Perhaps if I did unintentionally miss out on someone who had genuinely wanted to engage me, he can email me at jennjong.yee@wp.sg and I will gladly visit him during my weekly HV. Our answers were provided in detail in parliament by 7 speakers, and some further replies were given in clarifications to speeches by PAP MPs. I am satisfied with the answers that my fellow MPs gave and will give the same answers.


The Art of Answering Questions

Much had been said by the Minister in his long speech about the quality of the answers by WP members. I try to learn from our learned Ministers about how to give good answers. Here’s one in the name of the Education Minister from the parliamentary records.


Foreign Scholars (9 Jan 2012)

40 Mr Yee Jenn Jong asked the Minister for Education for the last 10 years what was (i) the annual number of foreigners who were granted scholarships by the Ministry to study in our schools and universities and the annual cost of these scholarships; (ii) the percentage of foreign scholars who commenced studies in secondary schools and proceeded on to local universities; (iii) the percentage of foreign scholars in local universities who had graduated with Second Class Upper Honours or better; and (iv) the percentage of foreign scholars who completed their contractual bond period to work in Singapore after their graduation.

Mr Heng Swee Keat: For students from ASEAN countries, MOE offers scholarships to promote mutual understanding and goodwill in the region. In the past few years, MOE awarded around 150 scholarships annually to students from the ASEAN countries at the pre-tertiary level and another 170 at the undergraduate level. The scholarships cover school fees and accommodation, and the annual cost is about $14,000 for each pre-tertiary scholarship and between $18,000 and $25,000 for each undergraduate scholarship. Around 65% of pre-tertiary international scholars progress on to our Autonomous Universities.

In addition, our schools, universities and the corporate sector also offer a range of scholarships to quality international students to create a diverse student body that encourages the learning of important cross-cultural skills, as well as to meet the manpower needs of our economy. With Singapore’s decreasing fertility rates, it is important that even as we seek to better develop our talent pool, we augment this with working professionals and students from abroad. This helps us to maintain our economic competitiveness and, ultimately, raise the standard of living of our people.

Of all the international students who graduated from our Autonomous Universities in 2011, around 45% did so with a Second Upper class of Honours or better.

Upon graduation, scholars are obliged to work in Singapore or Singapore companies for up to six years. More than eight in 10 scholars have been working in Singapore and are contributing to our economy. As for those who did not start work immediately, many had deferred their bonds to pursue postgraduate studies.


Surprised that only ASEAN scholars were numbered when the question was about foreign scholars and it was obvious that there are many scholars from other nationalities, I filed another question the next month about non-ASEAN scholars.

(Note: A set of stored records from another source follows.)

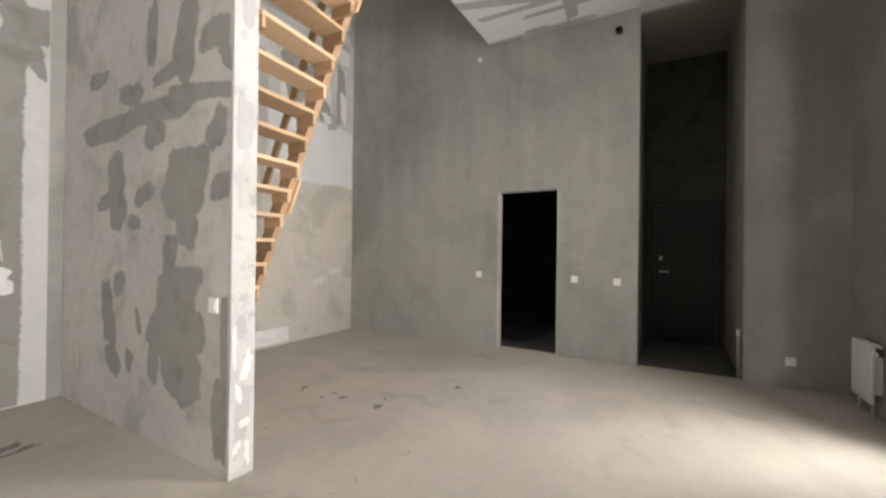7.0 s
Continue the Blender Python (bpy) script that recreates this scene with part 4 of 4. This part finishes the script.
smears(partition, "gypsum_scuff", "y", PEND + 0.009, 1, SCUFFS, M_WHITE_BLOCK, ragged=0.35, limits=(PW + 0.005, PE - 0.005, 0.0, TOP))
for rows in (NORTH_MID + NORTH_MID2,):
    smears(wall_north, "filler_smear", "y", NORTH, -1, rows, M_FILLER_NORTH, limits=(W2[1] + 0.005, W1[0] - 0.05, 0.01, TOP - 0.01), label="dark grey filler smear")
part("socket_hole", boxes([(-5.27, -5.20, NORTH - 0.008, NORTH + 0.01, 0.88, 1.02)], 0.003), M_BEIGE, wall_north, "beige socket blank")
smears(wall_north, "filler_smear", "y", NORTH, -1, [r for r in NORTH_EAST if r[1] < 3.5], M_FILLER_NORTH, limits=(W1[1] + 0.035, EAST - 0.01, 0.01, TOP - 0.01))
smears(wall_north, "filler_smear", "y", NORTH, -1, [r for r in NORTH_EAST if r[1] >= 3.5], M_FILLER_NORTH, limits=(W1[0], EAST - 0.01, W1[3] + 0.05, TOP - 0.01))
smears(wall_north, "cement_coat", "y", NORTH, -1, [(0.78, 2.0, 0.9, 4.6, 0)], M_BROWN, square=2.5, ragged=0.1, rise=0.004, feather=0.15, limits=(0.2, EAST - 0.002, 0.002, TOP - 0.002), label="brown cement coat")
# darker grey of this coat carries the unlit corner's shade
part("corner_coat", boxes([(-8.0, W2[0] - 0.05, NORTH - 0.005, NORTH + 0.01, 0.0, TOP)]), M_DAMPSHADE, wall_north, "grey plaster coat")
BAND = [(-5.2, TOP - 0.06, 1.3, 0.13, 0), (-4.0, TOP - 0.05, 1.2, 0.10, 1), (-2.8, TOP - 0.07, 1.3, 0.15, -1), (-1.6, TOP - 0.05, 1.3, 0.11, 0), (-0.5, TOP - 0.06, 1.2, 0.14, 1), (-6.2, TOP - 0.07, 0.9, 0.12, 0)]
smears(wall_north, "joint_band", "y", NORTH, -1, BAND, M_FILLER, ragged=0.2, limits=(W2[0] - 0.04, 0.33, 3.6, TOP - 0.002))
part("light_blocks", boxes([(-3.955, -2.83, SOUTH - 0.01, SOUTH + 0.003, 0.0, TOP)]), M_WHITE_BLOCK, wall_south, "pale blocks left bare")
for rows in (SOUTH_EAST + SOUTH_PANEL + SOUTH_PANEL2,):
    smears(wall_south, "filler_smear", "y", SOUTH + 0.003, 1, rows, M_FILLER, limits=(-3.95, 1.0, 0.01, TOP - 0.01), label="dark grey filler smear")
# bay behind the stair: its shade put into a darker coat
smears(wall_south, "plaster_coat", "y", SOUTH, 1, [(-4.68, 2.2, 1.08, 4.9, 0)], M_STAIRSHADE, square=2.4, ragged=0.04, limits=(WEST + 0.002, PW - 0.003, 0.005, 4.6), rise=0.0005, feather=0.2)
smears(wall_south, "plaster_coat", "y", SOUTH, 1, [(-6.58, 3.4, 2.4, 3.2, 0)], M_PALE, square=2.4, ragged=0.04, limits=(WEST + 0.002, PW - 0.01, 0.005, 7.3), rise=0.0006, feather=0.22)
for i, mat in enumerate((M_WHITE_BLOCK, M_WHITE_BLOCK, M_BLOCK, M_BLOCK, M_WHITE_BLOCK, M_WHITE_BLOCK, M_BLUEGREY, M_BEIGE, M_WHITE_BLOCK, M_BLOCK, M_BLOCK)):
    smears(wall_south, "plaster_coat", "y", SOUTH, 1, [SOUTH_STAIR_LIGHT[i]], mat, square=1.8, ragged=0.07, limits=(WEST + 0.002, PW - 0.01, 0.005, 7.3), lift=0.0004 + 0.00025 * i, feather=0.06)
# level rows are plaster bands, upright rows paint the stair's shadow
smears(wall_south, "damp_streak", "y", SOUTH + 0.003, 1, SOUTH_STAIR_DARK2[5:], M_BANDSHADE, ragged=0.2, feather=0.09, limits=(WEST + 0.01, PW - 0.01, 0.005, 7.3))
for rows in ([r for r in SOUTH_STAIR_DARK if r[1] < 4.7] + SOUTH_STAIR_TOP + SOUTH_STAIR_TOP2,):
    smears(wall_south, "filler_smear", "y", SOUTH + 0.004, 1, rows, M_FILLER, limits=(WEST + 0.01, PW - 0.01, 0.005, 7.3))
smears(wall_south, "cracked_edge", "y", SOUTH + 0.004, 1, [(-2.80, 0.75, 0.035, 1.2, 2), (-2.83, 2.3, 0.03, 1.6, -1), (-2.79, 3.6, 0.03, 0.9, 2)], M_FILLER, ragged=0.5, feather=0.012)
smears(wall_south, "gypsum_splash", "y", SOUTH + 0.005, 1, [(-2.80, 0.14, 0.07, 0.26, 4)], M_WHITE_BLOCK, ragged=0.4)
SPLASH = [(-7.35, 4.40, 0.42, 0.30, 20), (-6.95, 4.60, 0.5, 0.12, 0), (-6.30, 4.68, 0.45, 0.14, 0), (-7.12, 3.32, 0.22, 0.14, 30), (-7.0, 4.98, 0.7, 0.2, 4), (-6.2, 5.0, 0.4, 0.16, 0), (-7.5, 3.5, 0.14, 0.5, 0)]
smears(wall_south, "gypsum_splash", "y", SOUTH + 0.0055, 1, SPLASH, M_WHITE_BLOCK, ragged=0.4, limits=(WEST + 0.003, PW - 0.01, 0.005, 7.3), feather=0.06)
smears(column, "filler_smear", "x", -1.47, 1, COL_E, M_COLSTAIN, limits=(1.575, 1.91, 0.01, TOP), label="dark brown stain")
bm_rows = CEIL + CEIL2 + CEIL3
smears(ceiling, "ceiling_smear", "z", TOP, -1, bm_rows, M_CEILFILL, square=1.2, ragged=0.08, limits=(WEST + 0.01, EAST - 0.01, VOID_Y + 0.01, NORTH - 0.01))
smears(partition, "gypsum_run", "x", PW - 0.004, -1, [(1.5, 0.45, 0.10, 0.8, 0)], M_BLOCK, ragged=0.1)
partition.matrix_basis = SKEW
# north face of the column made paler to carry the window's light
part("gypsum_skim", rough_block(-1.957, -1.4705, 1.925, 1.9465, 0.0, TOP - 0.004, 0.05, 0.01, 5.0), M_CAP, column, "pale column face, window light put into its colour")
column.matrix_basis = Matrix.Translation((-1.47, 1.94, 0)) @ Matrix.Rotation(radians(-1.3), 4, "Z") @ Matrix.Translation((1.47, -1.94, 0))
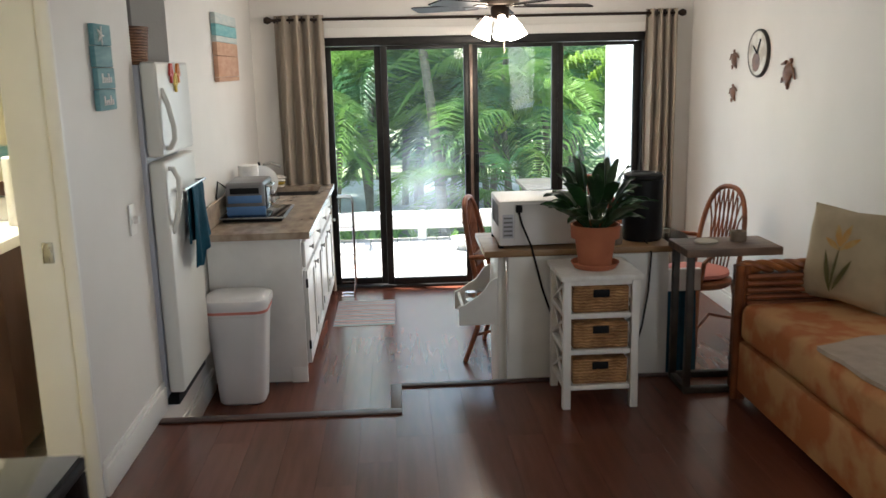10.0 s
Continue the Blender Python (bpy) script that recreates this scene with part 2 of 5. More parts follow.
CREAM = mat("bath_paint", (0.66, 0.62, 0.42), (0.62, 0.58, 0.39), scale=2, rough=0.6, bump=0.001, fine=90)
STONE = mat("bath_tile", (0.55, 0.50, 0.40), (0.38, 0.33, 0.25), scale=4, rough=0.35, detail=10, rand=0.08)
MIRROR = mat("mirror_silver", (0.9, 0.9, 0.9), (0.9, 0.9, 0.9), rough=0.02, metal=1.0)
TEAL = mat("teal_towel", (0.004, 0.075, 0.125), (0.003, 0.055, 0.095), scale=20, rough=0.98, bump=0.003, fine=260)
SAGE = mat("sage_towel", (0.36, 0.46, 0.40), (0.30, 0.40, 0.34), scale=20, rough=0.98, bump=0.003, fine=260)
TERRA = mat("terracotta", (0.46, 0.155, 0.075), (0.38, 0.125, 0.06), scale=9, rough=0.85, bump=0.0006, fine=90)
SOIL = mat("soil", (0.03, 0.02, 0.013), rough=0.95, bump=0.004, fine=90)
LEAF = mat("houseplant_leaf", (0.014, 0.045, 0.015), (0.028, 0.075, 0.022), scale=25, rough=0.32, rand=0.25)
PALM = mat("palm_leaf", (0.10, 0.21, 0.040), (0.19, 0.32, 0.06), scale=1.5, rough=0.5, rand=0.45)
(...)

16 Mr Yee Jenn Jong asked the Minister for Education (a) for the last 10 years what was the annual number of non-ASEAN foreigners who were granted scholarships by the Singapore Government to study in our pre-tertiary schools and universities and what was the annual cost of these scholarships; (b) how does the Ministry track and ensure that foreign scholars maintain good academic standards while studying here; and (c) whether the Ministry tracks foreign scholars after graduation and enforces their obligation to fulfil the contractual bond period to work in Singapore.

Mr Speaker: Senior Parliamentary Secretary, you have two-and-a-half minutes.

The Senior Parliamentary Secretary to the Minister for Education (Ms Sim Ann) (for the Minister for Education): Sir, on average, about 800 pre-tertiary and 900 undergraduate international students (IS) are offered scholarships. The scholarships cover school fees and accommodation. The annual cost is about $14,000 for each pre-tertiary scholarship, and between $18,000 and $25,000 for each undergraduate scholarship.

The academic performance of each scholar is closely monitored every semester, and the scholarship would be withdrawn if the scholar’s performance is not satisfactory. Most international scholars serve out their bonds to completion. The scholarship administrators take action against the few who default on their obligations, by pursuing liquidated damages from individuals who default on their service obligation

Mr Yee Jenn Jong (Non-Constituency Member): Sir, I thank the SPS for the answers. I have some supplementary questions. Firstly, is there any noticeable shift in the quality of scholars coming from countries that are fast-growing like China, because people may be richer and have other options to go elsewhere to study, and whether we follow a certain quota system of just maintaining a certain number from each country every year? Secondly, is there some figure that SPS can share regarding the number of scholars who had their scholarships suspended as they consistently did not do well in their performance?

Ms Sim Ann: Sir, because the admission of foreign scholars into our system is primarily to augment our manpower pool so as to better anchor investors and employers who can in turn offer good jobs for the economy and for Singaporeans, we do take the quality of such intakes very seriously. In terms of where the scholars come from, they come from the ASEAN countries as well as China and India. Basically, this has been the mix over the years. And over the years, we have been able to maintain certain standards in the quality of such students. In terms of the number of scholarships that has been suspended due to poor performance in school, I do not have the figures at hand, but, by and large, we monitor their performance very carefully. In terms of the quality, I can share with the Member that, for instance, in terms of the number of international scholars who have been awarded Second Upper and above in our universities, this has been around 45% [please see report on 28 February 2012], and this compares with about 32% for Singaporean citizens.


Strangely, are scholars from China and India not foreign scholars? What do you think?